The government has signalled its intention to move ahead with Atol reforms requiring travel businesses to separate customer money through trust or escrow accounts.

Aviation minister Baroness Vere told the Abta Travel Matters summit in London on Tuesday: “We cannot have people operating on wafer thin margins relying on payments from customers who are yet to take their holidays.”

The Civil Aviation Authority (CAA) published Atol Reform proposals in April 2021 laying out requirements for licensed businesses to use trust, escrow or separate accounts for customer money, or to provide bonds or a combination the two, in addition to paying an Atol Protection Contribution (APC) on bookings. The CAA also proposed moving to a variable rate of APC.

When the APC was introduced in 2006 it replaced a mandatory requirement for Atol holders to provide bonds except where businesses were new to the Atol scheme or the CAA considered them a financial risk.

Baroness Vere confirmed: “We want to look at consumer protection, and linked to that is Atol. The CAA has done a first consultation. We will be working up a second consultation.”

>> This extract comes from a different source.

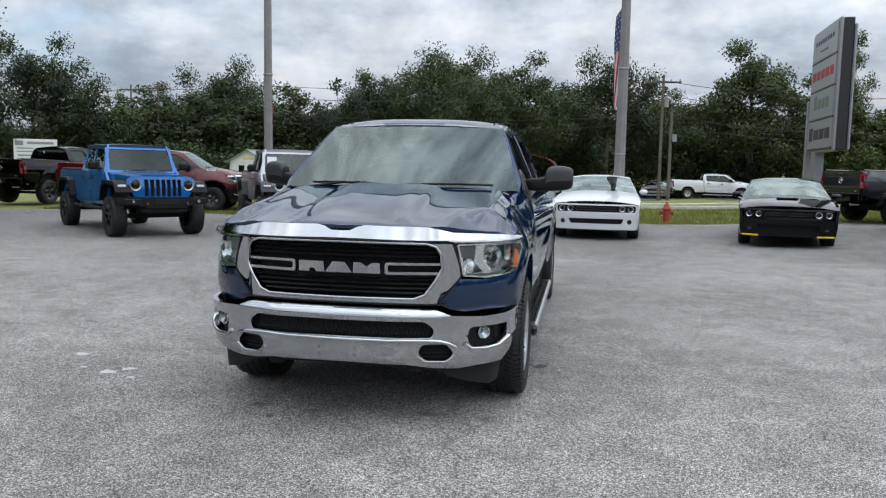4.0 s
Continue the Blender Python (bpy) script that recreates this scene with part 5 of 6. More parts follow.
def jeep(m, finish, label, truck_bed, sticker=None, top=BLACKPL, rims=DARKALLOY, flare=BLACKPL, category="off-road car", roof=None):
    """A boxy off-road car: seven-slot grille, round lamps, flat flares, upright windshield."""
    T = thing("off_road_car", label, category, m)
    wb, R = (3.487 if truck_bed else 3.008), 0.415
    up = 0.06

    def pr(mesh, name, material, parent=T, lab="", smooth=35):
        mesh.part(name, material, parent, lab, smooth)
        mesh.mirror().part(name, material, parent, lab, smooth)

    # grille with slots and lamps
    slots = [rounded([(x - 0.038, 0.775), (x + 0.038, 0.775), (x + 0.040, 1.115), (x - 0.040, 1.115)], 0.018, 2) for x in [-0.333 + 0.111 * k for k in range(7)]]
    lamps = [[(sx * 0.535 + 0.112 * math.cos(2 * math.pi * k / 28), 1.0 + 0.112 * math.sin(2 * math.pi * k / 28)) for k in range(28)] for sx in (1, -1)]
    go = rounded([(-0.52, 0.735), (0.52, 0.735), (0.63, 0.86), (0.70, 1.00), (0.68, 1.12), (0.58, 1.175), (-0.58, 1.175), (-0.68, 1.12), (-0.70, 1.00), (-0.63, 0.86)], 0.04)

    def gm(x, z, d):
        return (x, -0.60 + 0.10 * (x / 0.68) ** 2 + 0.16 * max(0, z - 0.95) + d, z + up)
    gr = Mesh().panel(go, gm, 0.05, slots + lamps, 0.06).part("grille", finish, T, "seven-slot grille panel")
    Mesh().panel(go, lambda x, z, d: gm(x, z, 0.07 + d), 0.1, thick=0).part("grille_backing", DARK, gr)
    for sx in (1, -1):
        mm = Matrix.Translation(gm(sx * 0.535, 1.0, 0.0)) @ Matrix.Rotation(-math.pi / 2, 4, "Z")
        hl = Mesh().lathe([(0.0, -0.035), (0.05, -0.03), (0.092, 0.0), (0.110, 0.014), (0.112, -0.03)], mm, 28).part("headlamp", LAMPBACK, gr, "round headlamp")
        Mesh().lathe([(0.0, 0.018), (0.05, 0.014), (0.088, 0.0)], mm, 28).part("headlamp_lens", LENS, hl)
        Mesh().lathe([(0.09, -0.012), (0.085, -0.004), (0.03, 0.0), (0.0, 0.006)], mm, 20).part("projector", GLOSSBLK, hl)
    # hood
    ho = [(0.0, -0.53), (0.45, -0.51), (0.60, -0.46), (0.66, 0.10), (0.72, 0.70), (0.0, 0.74)]
    ho = ho + [(-x, y) for x, y in reversed(ho[1:-1])]

    def hz_(x, y):
        return 1.185 + 0.075 * (y + 0.53) / 1.25 + 0.028 * (1 - step_(0.34, 0.46, abs(x))) - 0.05 * (abs(x) / 0.72) ** 6 + up
    Mesh().panel(ho, lambda x, y, d: (x, y, hz_(x, y) - d), 0.06, thick=0.05).part("hood", finish, T, "", 45)
    pr(Mesh().panel([(-0.46, 0.95), (0.72, 0.95), (0.72, 1.225), (-0.46, 1.135)], lambda y, z, d: (0.61 + 0.11 * (y + 0.46) / 1.18 - d, y, z + up), 0.1, thick=0.03), "hood_side", finish)
    pr(Mesh().box((0.60, 0.28, 1.16 + up), (0.03, 0.07, 0.05), 0.01), "hood_latch", BLACKPL)
    # tub and doors
    ye = wb + (0.88 if truck_bed else 0.60)
    bed0 = 2.42 if truck_bed else ye
    tub = [(0.40, 0.56), (wb - 0.62, 0.58)] + arch(wb, 0.52, 0.52, 0.50, math.pi - 0.35, 0.35, 14, 0.42) + [(ye, 0.68), (ye, 1.26), (0.70, 1.26), (0.62, 1.20), (0.40, 1.00)]
    pr(Mesh().panel(tub, lambda y, z, d: (0.775 + 0.02 * math.sin(min(1, max(0, (z - 0.5) / 0.75)) * math.pi) - d, y, z + up), 0.08, thick=0.05), "body_side", finish)
    for y0, y1 in (((0.72, 1.68), (1.72, 2.34)) if truck_bed else ((0.72, 1.70), (1.74, 2.42))):
        d_ = Mesh().panel(rounded([(y0, 0.66), (y1, 0.66), (y1, 1.255), (y0, 1.255)], 0.05), lambda y, z, d: (0.808 - d, y, z + up), 0.1, thick=0.02)
        pr(d_, "door", finish)
        pr(Mesh().box((0.825, y1 - 0.13, 1.12 + up), (0.03, 0.15, 0.03), 0.01), "door_handle", BLACKPL)
        for zz_ in (0.85, 1.12):
            pr(Mesh().box((0.815, y0 + 0.02, zz_ + up), (0.03, 0.09, 0.05), 0.008), "door_hinge", finish)
    pr(Mesh().tube([(0.80, 0.55, 0.50 + up), (0.86, 0.75, 0.48 + up), (0.86, wb - 0.75, 0.48 + up), (0.80, wb - 0.6, 0.50 + up)], 0.035, 8), "rock_rail", BLACKPL)
    # flares
    fl = [(-0.56, 0.86), (-0.50, 1.00), (-0.38, 1.075), (0.30, 1.09), (0.44, 1.02), (0.62, 0.68), (0.56, 0.66), (0.38, 0.965), (0.28, 1.015), (-0.33, 1.0), (-0.44, 0.95), (-0.50, 0.85)]
    fm = Mesh().panel(fl, lambda y, z, d: (0.935 - d, y, z + up), 0.08, thick=0.34, back=True)
    pr(fm, "front_flare", flare)
    rl = [(wb - 0.62, 0.68), (wb - 0.46, 1.02), (wb - 0.32, 1.09), (wb + 0.32, 1.09), (wb + 0.46, 1.0), (wb + 0.60, 0.72), (wb + 0.54, 0.70), (wb + 0.40, 0.96), (wb + 0.28, 1.02), (wb - 0.28, 1.02), (wb - 0.40, 0.96), (wb - 0.56, 0.66)]
    pr(Mesh().panel(rl, lambda y, z, d: (0.935 - d, y, z + up), 0.08, thick=0.17, back=True), "rear_flare", flare)
    for sx in (1, -1):
        Mesh().box((sx * 0.80, -0.515, 0.985 + up), (0.16, 0.05, 0.05), 0.012).part("flare_lamp", WHITEPL, T)
        Mesh().box((sx * 0.66, 0.0, 0.80 + up), (0.06, 1.0, 0.45), 0.02).part("inner_fender", DARK, T)
    # bumpers
    bo = rounded([(-0.90, 0.625), (-0.50, 0.60), (-0.38, 0.545), (0.38, 0.545), (0.50, 0.60), (0.90, 0.625), (0.92, 0.73), (0.84, 0.755), (0.45, 0.765), (-0.45, 0.765), (-0.84, 0.755), (-0.92, 0.73)], 0.02)
    bh = rounded([(-0.28, 0.62), (0.28, 0.62), (0.28, 0.72), (-0.28, 0.72)], 0.02)
    fb = Mesh().panel(bo, lambda x, z, d: (x, -0.80 + 0.16 * (abs(x) / 0.92) ** 3 + d, z + up), 0.07, [], 0.16).part("front_bumper", BLACKPL, T, "black steel front bumper")
    Mesh().box((0, -0.808, 0.67 + up), (0.50, 0.012, 0.10), 0.004).part("winch_plate", DARK, fb)
    Mesh().box((0, -0.62, 0.50 + up), (0.9, 0.25, 0.12), 0.04).part("skid_plate", DARK, fb)
    for sx in (1, -1):
        mm = Matrix.Translation((sx * 0.66, -0.752, 0.68 + up)) @ Matrix.Rotation(-math.pi / 2, 4, "Z")
        Mesh().box((sx * 0.66, -0.768, 0.68 + up), (0.34, 0.014, 0.105), 0.006).part("fog_pocket", GLOSSBLK, fb)
        mm = Matrix.Translation((0, -0.022, 0)) @ mm
        Mesh().lathe([(0.0, 0.012), (0.028, 0.01), (0.032, -0.01)], mm, 18).part("fog_lamp", STEEL, fb)
        Mesh().lathe([(0.035, 0.006), (0.045, 0.012), (0.045, -0.01)], mm, 18).part("fog_ring", BLACKPL, fb)
        Mesh().tube([(sx * 0.40, -0.80, 0.60 + up), (sx * 0.40, -0.86, 0.62 + up), (sx * 0.40, -0.80, 0.66 + up)], 0.012, 6).part("tow_hook", REDP if finish == BLUEP else BLACKPL, fb)
    Mesh().box((0, ye + 0.10, 0.66 + up), (1.7, 0.18, 0.18), 0.04).part("rear_bumper", BLACKPL, T)
    # windshield and cab
    def wsm(x, v, d):
        return (x * (0.70 - 0.045 * v), 0.70 + 0.24 * v + d, 1.25 + 0.505 * v + up)
    fr_o, fr_i = [(-1.05, -0.03), (1.05, -0.03), (1.05, 1.03), (-1.05, 1.03)], rounded([(-0.96, 0.07), (0.96, 0.07), (0.955, 0.945), (-0.955, 0.945)], 0.05)
    wf = Mesh().panel(fr_o, wsm, 0.15, [fr_i], 0.05).part("windshield_frame", finish, T)
    wg = Mesh().panel(fr_i, lambda x, v, d: wsm(x, v, d + 0.015), 0.2, thick=0.004).part("windshield", JEEPGLASS, wf, "", 60)
    wg.visible_shadow = False
    for x0 in (-0.35, 0.25):
        Mesh().tube([wsm(x0 / 0.7, 0.05, -0.02), wsm((x0 + 0.42) / 0.7, 0.11, -0.03)], 0.009, 5).part("wiper", BLACKPL, T)
    if sticker:
        Mesh().panel(sticker[1], lambda x, v, d: wsm(x, v, d - 0.006), 0.2, thick=0.002).part("window_sticker", sticker[0], T, "paper price sticker inside the windshield")
    yc = bed0 if truck_bed else ye - 0.08
    cs = [(0.72, 1.26), (yc, 1.26), (yc - 0.06, 1.80), (0.98, 1.83), (0.94, 1.79)]
    w1 = rounded([(0.86, 1.30), (1.62, 1.30), (1.60, 1.74), (1.06, 1.74)], 0.04)
    w2 = rounded([(1.72, 1.30), (yc - 0.16 if truck_bed else 2.40, 1.30), (yc - 0.22 if truck_bed else 2.38, 1.74), (1.72, 1.74)], 0.04)
    hs = [w1, w2] + ([] if truck_bed else [rounded([(2.55, 1.32), (yc - 0.12, 1.32), (yc - 0.16, 1.72), (2.55, 1.72)], 0.04)])
    cm = lambda y, z, d: (0.775 - 0.14 * max(0, (z - 1.26)) / 0.55 - d, y, z + up)
    pr(Mesh().panel(cs, cm, 0.1, hs, 0.04), "cab_side", top)
    for h in hs:
        gl = Mesh().panel(h, lambda y, z, d: cm(y, z, d + 0.015), 0.2, thick=0.004)
        for q in (gl, gl.mirror()):
            q.part("side_glass", CARGLASS if truck_bed else TINT, T, "", 60).visible_shadow = False
    ro = rounded([(-0.66, 0.95), (0.66, 0.95), (0.66, yc - 0.05), (-0.66, yc - 0.05)], 0.06)
    Mesh().panel(ro, lambda x, y, d: (x, y, 1.835 - 0.035 * (abs(x) / 0.66) ** 4 + 0.02 * step_(0.95, 1.5, y) + up - d), 0.12, thick=0.085).part("hardtop", roof or top, T, "", 45)
    Mesh().panel([(-0.70, 1.26), (0.70, 1.26), (0.64, 1.82), (-0.64, 1.82)], lambda x, z, d: (x, yc - 0.06 * (z - 1.26) / 0.55 - d, z + up), 0.2, [[(-0.52, 1.34), (0.52, 1.34), (0.50, 1.72), (-0.50, 1.72)]], 0.04, flip=True).part("cab_back", top, T)
    if truck_bed:
        Mesh().box((0, (bed0 + ye) / 2 + 0.02, 1.28 + up), (1.50, ye - bed0 - 0.06, 0.05), 0.02).part("bed_cover", BLACKPL, T)
    Mesh().box((0, ye - 0.02, 0.98 + up), (1.52, 0.06, 0.58), 0.03).part("tailgate", finish, T)
    for sx in (1, -1):
        Mesh().box((sx * 0.72, ye + 0.03, 1.05 + up), (0.12, 0.05, 0.22), 0.02).part("tail_lamp", REDLENS, T)
        mo = Mesh().box((sx * 0.96, 0.86, 1.38 + up), (0.20, 0.10, 0.17), 0.04).part("door_mirror", BLACKPL, T)
        Mesh().box((sx * 0.84, 0.86, 1.31 + up), (0.10, 0.06, 0.06), 0.02).part("mirror_arm", BLACKPL, mo)
        for row, y in enumerate((1.35, 2.15)):
            Mesh().box((sx * 0.36, y + 0.18, 1.15 + up), (0.48, 0.14, 0.62), 0.05).part("seat_back", CLOTH, T)
            Mesh().box((sx * 0.36, y + 0.22, 1.56 + up), (0.24, 0.09, 0.16), 0.04).part("headrest", CLOTH, T)
    Mesh().box((0, 0.86, 1.15 + up), (1.36, 0.25, 0.22), 0.05).part("dashboard", BLACKPL, T)
    Mesh().box((0, wb / 2, 0.62 + up), (1.40, wb + 0.6, 0.12), 0.03).part("floor_pan", DARK, T)
    for y in (0, wb):
        Mesh().tube([(-0.7, y, R), (0.7, y, R)], 0.05, 8).part("axle", DARK, T)
        for sx in (1, -1):
            wheel(T, sx * 0.80, y, R, 0.285, 0.225, rims, sx > 0, 7)
    return T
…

She said, “there is no clear answer”, but argued: “One thing I know about travel and tourism is that people don’t agree. They never do. Not everyone agreed [with the first consultation].”

However, Vere pointed out she was at the Department for Transport “in the days of Thomas Cook’s collapse”, having joined soon after Monarch’s failure, and asked: “Is it right to use today’s payments to fund tomorrow’s working capital? Not wholly.”

Alistair Rowland, Abta chairman, argued Atol reform would need to be phased in over time, saying: “There will need to be a long lead time to keep travel businesses sustainable, there really will.”

Abta has asked the CAA to consider a five-to-10-year period of adjustment to the proposed changes, but that seems highly unlikely. Industry sources suggest a two-year implementation is likely with perhaps a 12-18-month grace period before the requirements are enforced.

Martin Alcock, director of the Travel Trade Consultancy, highlighted the uncertainty around Atol reform and criticised the delay. He told the Travel Matters summit: “It’s not far off two years since the CAA announced a consultation on Atol Reform and the general environment of uncertainty is enough without this hanging over us, especially when you speak to investors. The faster this can be resolved the better.”

Farina Azam, lead partner in Deloitte’s travel legal practice, warned segregating customer money “is going to be harder for small businesses”. She told Travel Weekly: “If all customer payments suddenly go into a separate account, businesses are going to need other ways to finance working capital.

“It’s going to mean significant changes for businesses to recognise all consumer payments, put them in a separate account [and] have processes in place whereby they can request that money once a customer returns.”

Azam argued: “We wouldn’t want a situation where smaller operators disappear because they can’t comply.”

Abta public affairs director Luke Petherbridge confirmed: “We expect an update on Atol Reform very soon and a second consultation.”